Aszykbajew   Sun Jul 12, 2009 10:54 am GMT
These guys from Portugal pronounce Bravo Nico as "bravnik". If given the audio, it can be mistaken for an obscure Slavic language.
Kaeops   Sun Jul 12, 2009 11:16 am GMT
These guys from Portugal pronounce Bravo Nico as "bravnik". If given the audio, it can be mistaken for an obscure Slavic language.
//
yup, and for example, normal pronunciation of the word EXCELENTE:

shlent in Portugal (one syllable)
eh-seh-len-thi in Brazil (four syllables)
Aszykbajew   Mon Jul 13, 2009 2:29 am GMT
http://www.languagehat.com/mt/mt-comments.cgi?entry_id=2723

Ze's comments have anecdotal experience. He drove cab in Munich and he let a couple ride. He tried guessing the language, and he is usually correct...but not on that ride.
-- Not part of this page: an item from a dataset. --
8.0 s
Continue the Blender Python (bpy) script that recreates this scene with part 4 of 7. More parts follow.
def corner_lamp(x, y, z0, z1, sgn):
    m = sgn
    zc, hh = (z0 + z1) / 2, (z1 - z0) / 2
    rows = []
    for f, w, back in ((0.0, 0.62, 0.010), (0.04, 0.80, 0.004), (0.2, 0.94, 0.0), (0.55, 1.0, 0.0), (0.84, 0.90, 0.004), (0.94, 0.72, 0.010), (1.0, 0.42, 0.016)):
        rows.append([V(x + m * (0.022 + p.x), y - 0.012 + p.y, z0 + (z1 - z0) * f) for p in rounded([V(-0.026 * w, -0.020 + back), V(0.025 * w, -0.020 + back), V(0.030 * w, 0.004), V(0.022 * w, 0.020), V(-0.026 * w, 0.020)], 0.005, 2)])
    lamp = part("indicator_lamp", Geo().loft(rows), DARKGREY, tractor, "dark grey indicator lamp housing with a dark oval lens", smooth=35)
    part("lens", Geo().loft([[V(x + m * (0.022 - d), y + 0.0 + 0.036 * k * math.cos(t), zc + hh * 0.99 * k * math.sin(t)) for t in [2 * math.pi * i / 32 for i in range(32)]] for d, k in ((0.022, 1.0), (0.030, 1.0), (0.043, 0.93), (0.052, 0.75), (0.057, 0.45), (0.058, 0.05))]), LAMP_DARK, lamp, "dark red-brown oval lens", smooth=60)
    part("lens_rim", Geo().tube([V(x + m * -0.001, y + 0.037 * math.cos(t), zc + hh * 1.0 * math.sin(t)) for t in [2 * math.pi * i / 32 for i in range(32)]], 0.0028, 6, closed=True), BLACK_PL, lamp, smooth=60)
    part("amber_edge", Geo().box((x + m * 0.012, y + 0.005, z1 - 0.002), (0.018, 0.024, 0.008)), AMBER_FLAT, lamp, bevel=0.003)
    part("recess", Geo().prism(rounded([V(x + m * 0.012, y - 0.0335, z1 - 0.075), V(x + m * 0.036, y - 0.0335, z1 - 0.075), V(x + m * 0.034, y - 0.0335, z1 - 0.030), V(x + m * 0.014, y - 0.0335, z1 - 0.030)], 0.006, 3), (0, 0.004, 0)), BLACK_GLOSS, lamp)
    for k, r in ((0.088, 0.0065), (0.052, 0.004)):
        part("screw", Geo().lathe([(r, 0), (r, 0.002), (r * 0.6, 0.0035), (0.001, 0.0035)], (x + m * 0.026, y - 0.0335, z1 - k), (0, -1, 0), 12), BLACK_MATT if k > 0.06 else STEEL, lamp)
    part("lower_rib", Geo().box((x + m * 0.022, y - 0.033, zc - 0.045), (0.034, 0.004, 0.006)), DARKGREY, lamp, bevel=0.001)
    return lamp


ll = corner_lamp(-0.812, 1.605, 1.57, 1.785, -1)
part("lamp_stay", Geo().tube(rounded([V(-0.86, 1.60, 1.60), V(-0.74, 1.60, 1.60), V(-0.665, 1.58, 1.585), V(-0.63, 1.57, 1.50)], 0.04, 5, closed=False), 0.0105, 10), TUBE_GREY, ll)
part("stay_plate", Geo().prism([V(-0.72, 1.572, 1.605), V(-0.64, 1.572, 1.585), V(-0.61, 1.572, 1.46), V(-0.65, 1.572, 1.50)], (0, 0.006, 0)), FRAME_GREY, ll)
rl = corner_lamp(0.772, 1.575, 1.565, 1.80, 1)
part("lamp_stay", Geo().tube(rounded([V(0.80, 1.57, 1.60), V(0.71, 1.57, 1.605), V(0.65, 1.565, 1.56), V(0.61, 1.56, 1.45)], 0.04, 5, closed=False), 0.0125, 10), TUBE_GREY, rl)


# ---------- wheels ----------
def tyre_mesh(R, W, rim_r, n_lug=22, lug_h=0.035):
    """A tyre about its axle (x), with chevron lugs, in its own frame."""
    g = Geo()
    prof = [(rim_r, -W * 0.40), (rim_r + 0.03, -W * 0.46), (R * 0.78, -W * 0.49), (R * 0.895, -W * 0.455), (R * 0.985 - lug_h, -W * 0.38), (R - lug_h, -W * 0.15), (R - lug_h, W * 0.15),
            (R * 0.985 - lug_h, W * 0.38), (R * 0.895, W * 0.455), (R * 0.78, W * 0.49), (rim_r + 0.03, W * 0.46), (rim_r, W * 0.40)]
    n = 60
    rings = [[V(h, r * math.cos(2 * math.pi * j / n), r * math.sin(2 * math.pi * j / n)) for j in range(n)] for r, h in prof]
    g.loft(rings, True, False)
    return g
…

He guessed that the passengers were speaking Polish, Russian or Albanian. Only after 15 mins. did he find out that they were speaking Portuguese!

He also could have guessed Bulgarian due to the same vowel reduction. Polish was also reasonable due to the intonation and the hard "sh" sounds present. Russian is quite a reasonable guess due to the dark l present and both of them have many reduced vowels ending with a schwa-like sound.
He probably guessed Albanian due to the trilled r sound and the consonant-friendly system found in most Eastern European languages, all of them but Hungarian.
Aszykbajew   Mon Jul 13, 2009 10:41 am GMT
http://forum.wordreference.com/showthread.php?t=1146528&page=2

On the bottommost part of forum, Galicians understand Northern Portuguese but mistake the speech of Lisbon for Russian, like most Spaniards and Italians.
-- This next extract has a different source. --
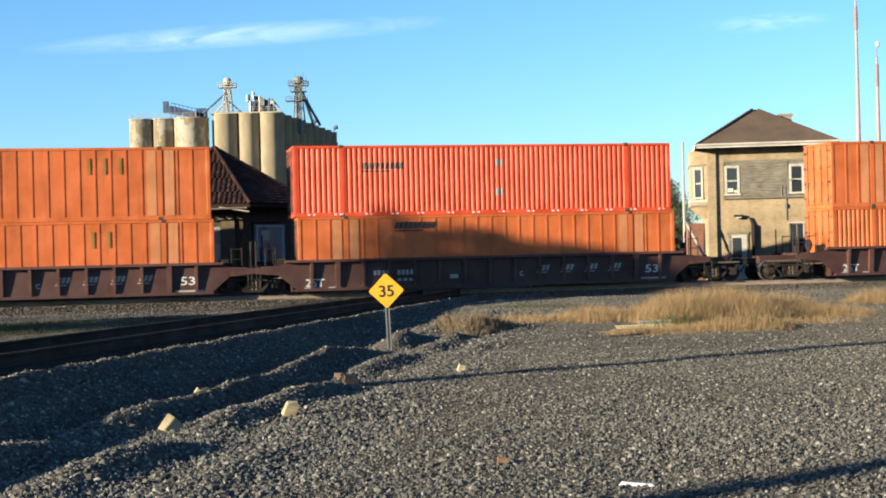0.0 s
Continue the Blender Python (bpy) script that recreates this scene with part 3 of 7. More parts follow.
BOXES = {}
WH = "white corrugated container with yellow and black marks"
for key, left, tier, color, style, bands, length, pitch, label in (
    ("1u", 17.5, 1, "orange", "sheet", 0, L53, 0, "orange sheet-sided container stacked on another"),
    ("1l", 17.5, 0, "orange", "fold", 0, L53, 0.215, "orange corrugated container in a well car"),
    ("2u", -6.13, 1, "red_orange", "fold", 0, L53, 0.215, "bright red-orange corrugated container stacked on another"),
    ("2l", -6.0, 0, "orange", "sheet", 0, L53, 0, "weathered orange sheet-sided container in a well car"),
    ("3u", -25.6, 1, "orange", "sheet", 0, L53, 0, "faded orange sheet-sided container stacked on another"),
    ("3l", -25.5, 0, "orange", "sheet", 0, L53, 0, "faded orange sheet-sided container in a well car"),
    ("4u", -45.15, 1, "grey", "fold", 1, L53, 0.215, "grey corrugated container with bright green lifting posts"),
    ("4l", -45.05, 0, "navy", "fold", 0, L53, 0.278, "dark blue-green corrugated container with yellow marks"),
    ("5u", -68.7, 1, "grey", "fold", 1, L53, 0.215, "grey corrugated container with bright green lifting posts"),
    ("5l", -68.6, 0, "bright_white", "fold", 0, L53, 0.195, "clean white corrugated container in a well car"),
    ("6u", -88.35, 1, "grey", "fold", 1, L53, 0.215, "grey corrugated container with bright green lifting posts"),
    ("6l", -88.3, 0, "blue", "fold", 1, L53, 0.28, "deep blue corrugated container with green end posts"),
    ("7u", -108.0, 1, "navy", "fold", 0, L53, 0.278, "dark blue-green corrugated container with yellow marks"),
    ("7l", -107.95, 0, "white", "fold", 0, L53, 0.195, WH),
    ("8u", -131.5, 1, "white", "fold", 0, L53, 0.209, "white corrugated container with a slanted black mark"),
    ("8l", -131.4, 0, "navy", "fold", 0, L53, 0.278, "dark blue-green corrugated container with yellow marks"),
    ("9u", -155.15, 1, "white", "fold", 0, L53, 0.195, WH),
    ("9l", -155.0, 0, "bright_white", "fold", 0, L53, 0.195, WH),
    ("10u", -174.5, 1, "cream", "fold", 0, L53, 0.195, "cream corrugated container with yellow and black marks"),
    ("10l", -174.4, 0, "bright_white", "fold", 0, L53, 0.195, WH),
    ("11u", -194.2, 1, "white", "fold", 0, L53, 0.195, WH),
    ("11l", -194.1, 0, "bright_white", "fold", 0, L53, 0.195, WH),
    ("12u", -217.85, 1, "white", "fold", 0, L53, 0.195, WH),
    ("12l", -217.75, 0, "bright_white", "fold", 0, L53, 0.27, "white corrugated container with a worn dark mark"),
    ("13u", -241.5, 1, "white", "fold", 0, L53, 0.195, WH),
    ("13l", -241.4, 0, "white", "fold", 0, L53, 0.195, WH),
    ("14u", -261.2, 1, "grey", "fold", 0, L53, 0.204, "pale grey corrugated container with a large blue mark"),
    ("14l", -261.1, 0, "white", "fold", 0, L53, 0.195, WH),
    ("15u", -280.5, 1, "white", "fold", 0, L53, 0.268, "white corrugated container with a worn slanted mark"),
    ("15l", -280.3, 0, "white", "fold", 0, L53, 0.24, "white corrugated container with a slanted black mark"),
    ("16u", -304.4, 1, "bright_white", "fold", 0, L53, 0.268, "white corrugated container with a slanted black mark"),
    ("16l", -304.25, 0, "bright_white", "fold", 0, L53, 0.195, WH),
    ("17u", -324.15, 1, "white", "fold", 0, L53, 0.195, WH),
    ("17l", -324.1, 0, "grey", "fold", 1, L53, 0.215, "grey corrugated container with bright green lifting posts"),
    ("18u", -344.1, 1, "white", "fold", 0, L53, 0.275, "white corrugated container with a worn slanted mark"),
    ("18l", -344.0, 0, "white", "fold", 0, L53, 0.195, WH),
    ("19l", -367.9, 0, "grey", "fold", 1, L53, 0.215, "grey corrugated container with bright green lifting posts"),
    ("21l", -407.0, 0, "grey", "fold", 1, L53, 0.215, "grey corrugated container with bright green lifting posts"),
    ("22l", -426.4, 0, "yellow", "fold", 0, L40, 0.265, "yellow corrugated container with a black mark"),
    ("23u", -442.3, 1, "bright_white", "fold", 0, L40, 0.266, "white corrugated container with a large blue mark"),
    ("23l", -442.3, 0, "maroon", "fold", 0, L40, 0.265, "maroon corrugated container in a well car"),
    ("24l", -458.4, 0, "brick_red", "fold", 0, L40, 0.265, "faded brick-red corrugated container in a well car"),
    ("25l", -477.95, 0, "maroon", "fold", 0, L40, 0.28, "maroon corrugated container in a well car"),
    ("26a", -493.33, 0, "red", "fold", 0, L20, 0.265, "short bright red corrugated container"),
    ("26b", -487.2, 0, "ocean_blue", "fold", 0, L20, 0.265, "short ocean-blue corrugated container with a white mark"),
    ("27a", -509.1, 0, "maroon", "fold", 0, L20, 0.265, "short maroon corrugated container"),
    ("27b", -502.95, 0, "yellow", "fold", 0, L20, 0.265, "short yellow corrugated container"),
    ("28a", -524.45, 0, "sky_blue", "fold", 0, L20, 0.265, "short violet-blue corrugated container with grey ends"),
    ("28b", -518.3, 0, "sky_blue", "fold", 0, L20, 0.265, "short violet-blue corrugated container with grey ends"),
):
    h = 2.896 if length > 13 else (2.591 if key in ("24l", "26a", "26b", "27a", "27b", "28a", "28b") else 2.896)
    BOXES[key] = container(left, tier, color, label, length, h, style=style, bands=bands, pitch=pitch or 0.2)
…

Probably these guys from Lisbon speak with Borat's accent, just like what most Western Europeans joke about Bulgarians, Poles and Russians.

Probably the new ethnic slur for many Portuguese is Borat, lumping them together with the Poles, Russians, Bulgarians and Romanians(this might be less offensive, the rest can be more offensive).